The minister has also embarked on an aggressive infrastructure investment plan, by attracting private and multilateral financing through the national development bank to finance projects at the construction stage, and offering a degree of debt relief upon project completion.
What’s more, a $25 billion road infrastructure programme is expected to boost growth in the next few years, which, by some estimates, could raise the trend growth rate by 0.7% to above 5% in the long-term. The plans have already partially paid off. The country’s investment-to-GDP ratio reached a record 29.6% of GDP June last year, thanks to policy stability, as well as strong external financing conditions and terms-of-trade gains, according to the Institute of International Finance.
In an August IMF report that announced the renewal of a $5.45 billion flexible credit line to Colombia, first secured in 2009, the executive board at the policy lender notes the constructive fiscal stance and policy co-ordination are key reasons why markets expect Colombia will be barricaded from capital storms, despite market expectations that the peso will remain in the line of fire for the rest of the year.
The IMF notes: “Colombia’s macroeconomic policies have provided flexibility to mitigate the impact of the recent sharp decline in world oil prices. The fiscal rule represents an important buffer against oil price fluctuations, allowing a smooth adjustment of expenditure to a dimmer medium-term oil outlook. The flexible exchange rate regime continues to play an important shock-absorbing role in helping the economy adapt to shifts in global economic and financial conditions, and the banking and corporate sectors remain in good financial health.”
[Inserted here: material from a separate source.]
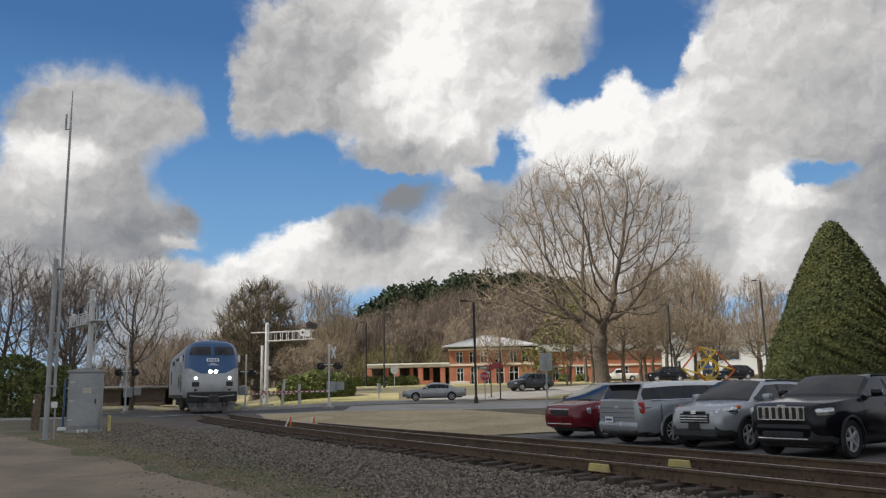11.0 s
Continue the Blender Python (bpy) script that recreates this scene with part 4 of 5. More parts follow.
def crossing_signal(label, x, y, turn, high, sign, arm=None, lamps=True):
    ob = thing("crossing_signal", label, "crossing signal", pose(x, y, gz(x, y), 0, 0, turn), "crossing signals")
    part("foundation", box((0.6, 0.6, 0.22), (0, 0, 0.1), 0.04), M["concrete"], ob)
    part("mast", rod((0, 0, 0), (0, 0, high), 0.065, sides=12), M["silver"], ob, "aluminium mast")
    part("base", rod((0, 0, 0.1), (0, 0, 0.6), 0.16, 0.10, 12), M["silver"], ob)
    part("gate_box", box((0.62, 0.45, 0.72), (0.12, 0.25, 1.5), 0.05), M["galv"], ob, "grey gate motor box")
    part("counterweight", box((0.5, 0.1, 0.55), (0.75, 0.2, 1.55), 0.04), M["galv"], ob)
    part("bell", rod((0, 0, high), (0, 0, high + 0.1), 0.12, 0.05, 12), M["silver"], ob)
    part("cross_arm", rod((-0.85, 0.02, 3.0), (0.85, 0.02, 3.0), 0.035), M["silver"], ob)
    if lamps:
        for s, lit in ((-1, False), (1, True)):
            flasher(ob, 0.58 * s, 2.9, -0.1, lit)
            flasher(ob, 0.58 * s, 2.9, 0.3, False)
    if sign:
        for a in (48, -48):
            part("crossbuck", box((1.0, 0.02, 0.2), (0, -0.02 - 0.012 * (a > 0), 0), 0.004, (0, a, 0)), M["white"], ob, "white crossbuck blade", place=pose(0.36, -0.08, high - 0.5, 0, 0, -48))
    if arm:
        gate_arm(ob, (0, -0.1, 1.2), arm, 13)
    return ob


def cantilever(label, x, y, turn, high, reach, ladder, drop=0.0):
    """Signal cantilever: a post, a truss arm with walkway and rail, signal heads."""
    ob = thing("signal_cantilever", label, "signal", pose(x, y, gz(x, y), 0, 0, turn), "signal cantilevers")
    part("foundation", box((1.0, 1.0, 0.2), (0, 0, 0.1), 0.04), M["concrete"], ob)
    part("post", rod((0, 0, 0), (0, 0, high), 0.20, 0.17, 16), M["silver"], ob, "painted steel post")
    part("second_post", rod((-0.45, 0.1, 0), (-0.45, 0.1, high - 1.9), 0.12, sides=12), M["silver"], ob)
    part("post_cap", rod((0, 0, high), (0, 0, high + 0.12), 0.19, 0.05, 14), M["silver"], ob)
    part("cross_beam", box((1.9 if not ladder else 1.5, 0.12, 0.10), (-0.5 if not ladder else 0.1, 0, high - 0.75), 0.01), M["silver"], ob)
    z0, z1 = high - 1.55 - drop, high - 0.78 - drop
    for yy in (-0.28, 0.28):
        for z in (z0, z1):
            part("chord", rod((0, yy, z), (reach, yy, z + 0.12), 0.04, sides=8), M["silver"], ob)
        for k in range(8):
            xx = reach * (k + 0.5) / 8
            part("strut", rod((xx, yy, z0 + 0.03), (xx, yy, z1 + 0.05), 0.03, sides=6), M["silver"], ob)
    part("walkway", box((reach * 0.95, 0.6, 0.04), (reach * 0.5, 0, z0 + 0.08), 0.0, (0, -1.2, 0)), M["silver"], ob)
    if ladder:
        for s in (-0.2, 0.2):
            part("ladder_rail", rod((-0.5, s, 0.4), (-0.5, s, high - 1.2), 0.025, sides=6), M["silver"], ob)
        for k in range(16):
            part("rung", rod((-0.5, -0.2, 0.6 + 0.38 * k), (-0.5, 0.2, 0.6 + 0.38 * k), 0.016, sides=5), M["silver"], ob)
        part("platform", box((1.7, 0.8, 0.05), (-1.2, 0, high - 2.2), 0.0), M["silver"], ob)
        for s in (-0.4, 0.4):
            for xx in (-0.4, -2.0):
                part("railing", rod((xx, s, high - 2.2), (xx, s, high - 1.1), 0.025, sides=6), M["silver"], ob)
    for dx, dz, yy in ((0.0, 0.55, -0.3), (-0.75, -0.05, 0.3)):
        xx = reach - 0.25 + dx
        h = part("signal_head", join(rod((xx, yy, z1 + dz), (xx, yy - 0.2, z1 + dz), 0.33, sides=20), rod((xx + 0.42, yy, z1 + dz - 0.1), (xx + 0.42, yy - 0.2, z1 + dz - 0.1), 0.28, sides=20)), M["black"] if dz > 0 else M["silver"], ob, "round signal head")
        part("lens", rod((xx, yy - 0.2, z1 + dz), (xx, yy - 0.22, z1 + dz), 0.11, sides=14), M["lens_red"], h)
        part("hanger", rod((xx, yy, z0 + 0.1), (xx, yy, z1 + dz), 0.035, sides=6), M["silver"], ob)
    part("lower_lamp", rod((0.3, -0.2, 3.3), (0.3, -0.5, 3.3), 0.2, sides=14), M["lens"], ob)
    return ob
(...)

Still, Cárdenas is no neoliberal market fundamentalist and has enacted a progressive tax reform to boost redistribution and expand the revenue base, including a wealth tax and an increase in corporate taxes – moves that have earned him domestic rebuke from self-interested parties. Crucially, some of the proceeds have been used to invest in the rural sector, education and childhood development, in part, to boost the government’s peace talks with the rebel faction Farc.
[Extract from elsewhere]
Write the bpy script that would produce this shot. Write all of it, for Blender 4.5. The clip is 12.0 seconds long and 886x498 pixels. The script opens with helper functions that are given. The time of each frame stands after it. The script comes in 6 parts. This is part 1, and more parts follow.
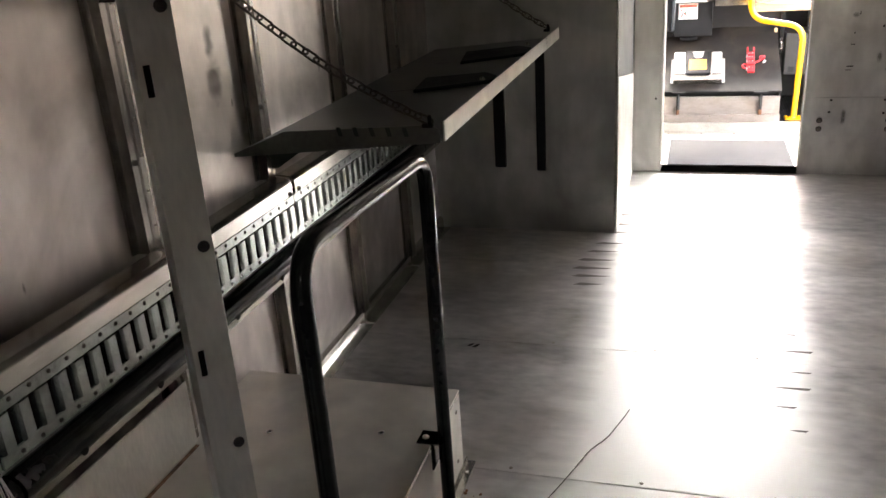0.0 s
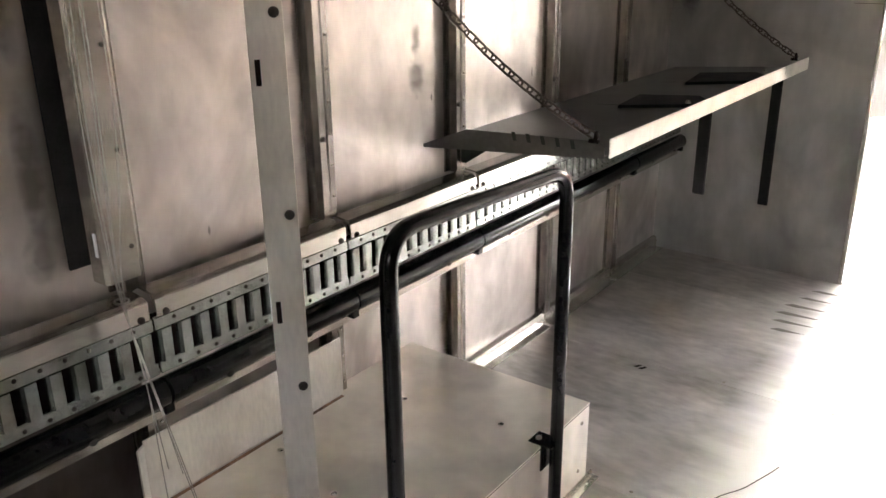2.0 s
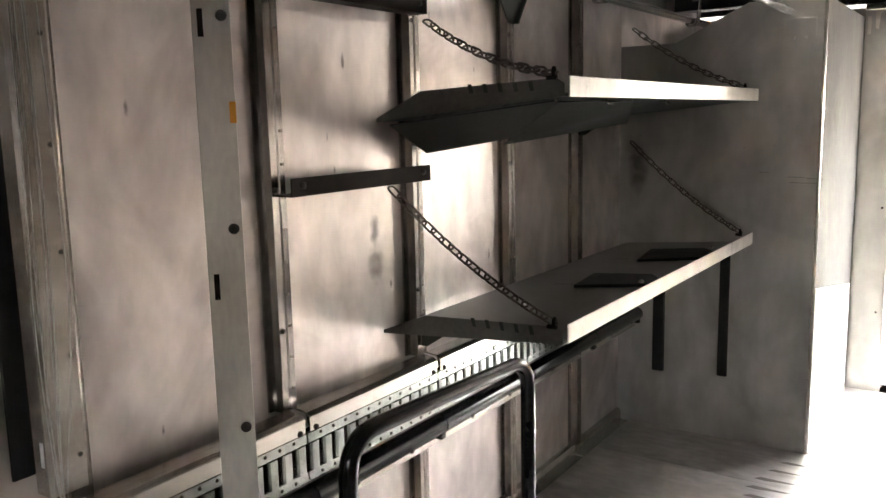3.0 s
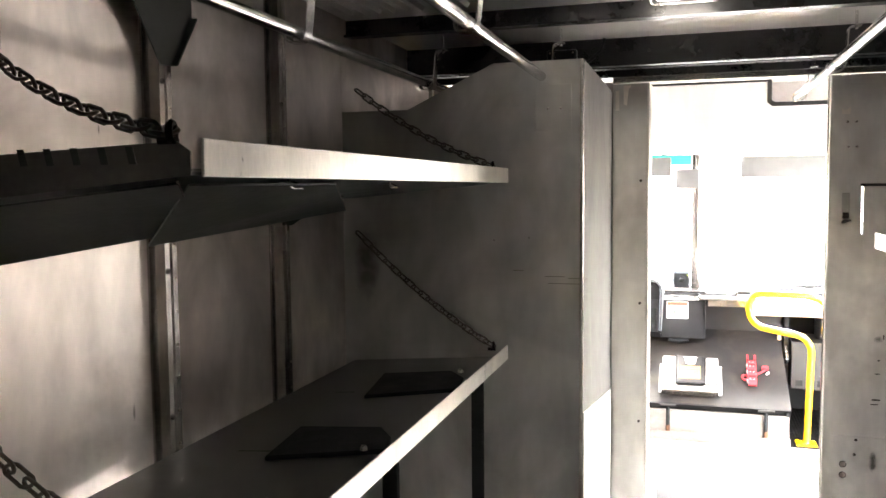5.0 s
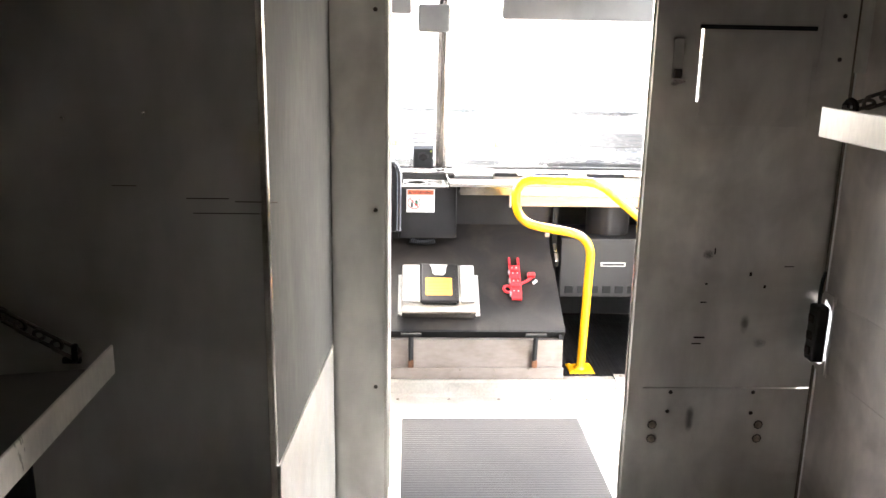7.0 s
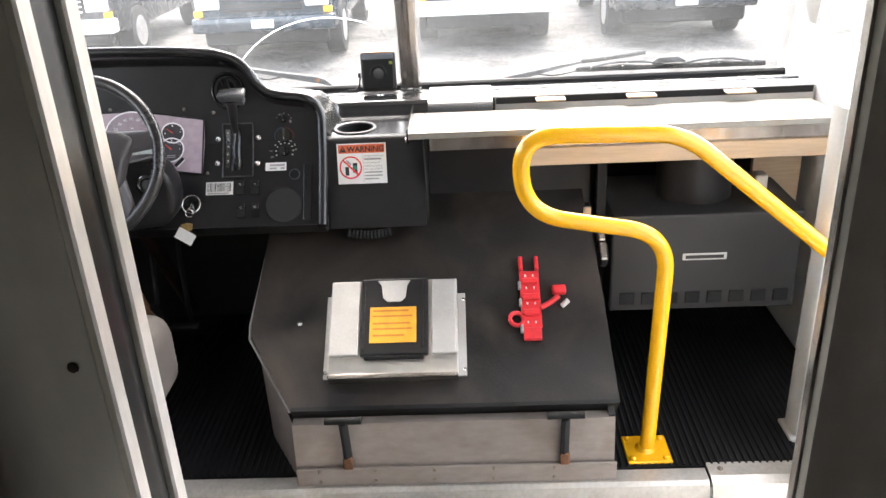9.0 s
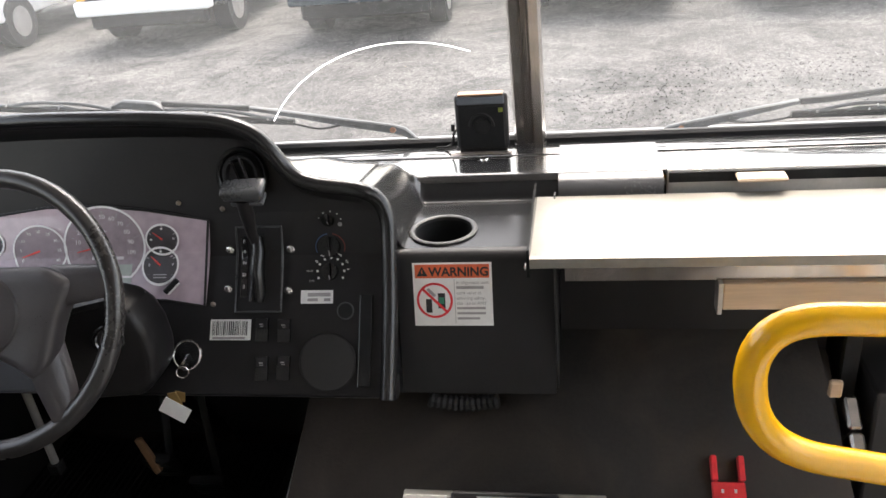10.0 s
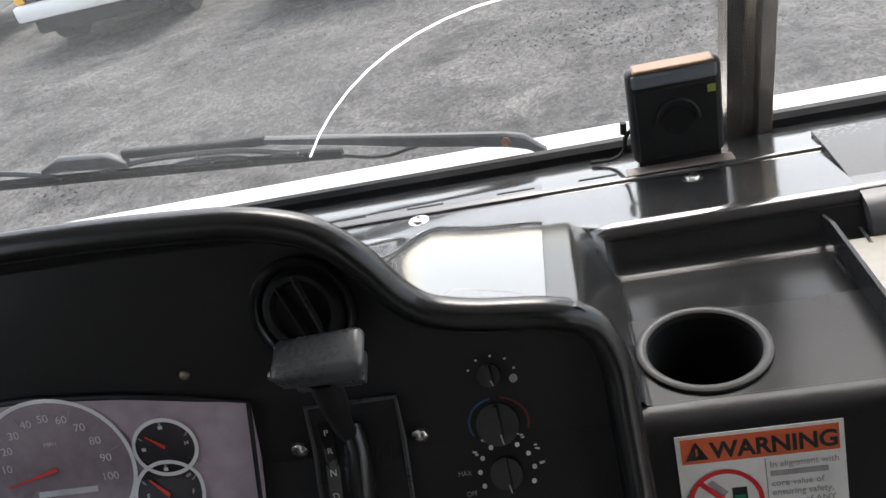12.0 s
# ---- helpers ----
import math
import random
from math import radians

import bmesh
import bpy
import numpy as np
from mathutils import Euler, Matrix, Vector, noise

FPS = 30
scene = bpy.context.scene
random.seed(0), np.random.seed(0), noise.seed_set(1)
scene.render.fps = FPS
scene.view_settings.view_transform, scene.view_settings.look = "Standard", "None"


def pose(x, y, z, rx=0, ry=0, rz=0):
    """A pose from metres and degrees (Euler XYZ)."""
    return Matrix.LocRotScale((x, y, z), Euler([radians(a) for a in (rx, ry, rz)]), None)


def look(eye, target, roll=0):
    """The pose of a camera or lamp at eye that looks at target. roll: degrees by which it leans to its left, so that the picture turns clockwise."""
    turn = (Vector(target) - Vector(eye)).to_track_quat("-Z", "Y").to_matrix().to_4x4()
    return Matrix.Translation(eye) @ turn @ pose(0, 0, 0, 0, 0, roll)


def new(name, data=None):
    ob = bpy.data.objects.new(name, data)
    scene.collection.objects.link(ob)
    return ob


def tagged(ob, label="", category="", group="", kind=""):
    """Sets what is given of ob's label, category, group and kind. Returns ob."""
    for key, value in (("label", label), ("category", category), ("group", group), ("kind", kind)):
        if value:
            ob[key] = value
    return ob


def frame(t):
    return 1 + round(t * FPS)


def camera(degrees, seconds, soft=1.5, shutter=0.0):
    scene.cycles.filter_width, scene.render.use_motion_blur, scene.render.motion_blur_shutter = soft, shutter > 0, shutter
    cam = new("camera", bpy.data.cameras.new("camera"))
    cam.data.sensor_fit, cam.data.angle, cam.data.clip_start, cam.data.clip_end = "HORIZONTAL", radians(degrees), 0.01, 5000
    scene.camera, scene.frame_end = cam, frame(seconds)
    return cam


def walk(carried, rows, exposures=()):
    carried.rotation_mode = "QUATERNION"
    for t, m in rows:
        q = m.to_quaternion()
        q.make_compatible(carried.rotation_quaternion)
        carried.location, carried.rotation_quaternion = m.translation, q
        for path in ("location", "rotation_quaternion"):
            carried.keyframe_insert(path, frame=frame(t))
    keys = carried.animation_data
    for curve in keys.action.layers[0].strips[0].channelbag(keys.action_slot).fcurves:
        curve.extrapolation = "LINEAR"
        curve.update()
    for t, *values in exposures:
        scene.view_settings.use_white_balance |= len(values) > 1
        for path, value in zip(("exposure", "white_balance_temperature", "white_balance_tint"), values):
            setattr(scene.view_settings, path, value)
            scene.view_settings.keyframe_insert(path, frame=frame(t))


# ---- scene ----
cam = camera(56.5, 12.0, soft=1.5)
PATH = [
    (0, (0.035, -0.093, 1.472), (-0.525, 1.687, 0.751), -3.9),
    (0.5, (0.135, -0.057, 1.451), (-0.775, 1.542, 0.666), -0.8),
    (1, (0.293, -0.067, 1.456), (-0.777, 1.389, 0.598), 0.5),
    (1.5, (0.338, -0.06, 1.464), (-0.764, 1.375, 0.611), -0.0),
    (2, (0.353, -0.051, 1.498), (-0.776, 1.447, 0.804), -0.7),
    (2.5, (0.368, -0.057, 1.531), (-0.768, 1.523, 1.068), -1.2),
    (2.7, (0.377, -0.058, 1.544), (-0.752, 1.545, 1.148), -1.2),
    (4.3, (0.083, 0.491, 1.601), (-0.8, 2.282, 1.479), -1.4),
    (4.5, (0.079, 0.631, 1.6), (-0.742, 2.451, 1.482), -0.9),
    (5, (0.073, 0.918, 1.59), (-0.504, 2.828, 1.444), -0.5),
    (5.5, (-0.033, 1.351, 1.573), (-0.3, 3.323, 1.375), -1.0),
    (6, (-0.032, 1.689, 1.563), (-0.171, 3.668, 1.309), -0.7),
    (6.5, (-0.005, 2.062, 1.567), (-0.065, 4.033, 1.237), 0.6),
    (7, (-0.062, 2.499, 1.527), (0.022, 4.438, 1.044), 1.1),
    (7.2, (-0.042, 2.644, 1.524), (0.081, 4.564, 0.976), 0.9),
    (8.8, (0.257, 4.027, 1.537), (0.224, 5.845, 0.706), -2.9),
    (9, (0.285, 4.21, 1.51), (0.2105, 6.026, 0.68), -2.9),
    (9.5, (0.28, 4.7, 1.52), (0.045, 6.471, 0.621), -4.1),
    (10, (0.201, 5.145, 1.493), (-0.125, 6.9, 0.592), -5.7),
    (10.5, (0.157, 5.548, 1.441), (-0.356, 7.225, 0.48), -5.9),
    (11, (-0.075, 5.8, 1.413), (-0.611, 7.404, 0.345), -10.2),
    (11.5, (-0.175, 5.836, 1.404), (-0.644, 7.469, 0.348), -13.0),
    (12, (-0.125, 5.823, 1.373), (-0.445, 7.52, 0.364), -14.5),
]
walk(cam, [(t, look(eye, aim, roll)) for t, eye, aim, roll in PATH],
     exposures=[(0.0, 5.0, 6900, 14), (0.5, 5.35, 6900, 14), (1.2, 6.7, 7000, 16), (2.7, 6.45, 6850, 14), (4.4, 6.35, 6900, 14), (5.2, 5.9, 6850, 13), (6.2, 5.0, 6800, 13), (7.2, 4.85, 6800, 13), (8.8, 3.5, 6700, 12), (9.5, 2.9, 6700, 12), (10.2, 2.25, 6900, 12), (11.0, 1.85, 6500, 10), (12.0, 1.6, 6500, 10)])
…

Cárdenas, a prolific tweeter with ample political leverage, shouldn’t waste Colombia’s crisis. The government needs to secure financing for public-private partnership projects already in the pipeline, and implement new fiscal reforms to increase non-oil tax revenue and to establish an equitable tax code. But in Cárdenas, the South American economy has the best chance of succeeding in its bid to diversify and graduate to a high-income status.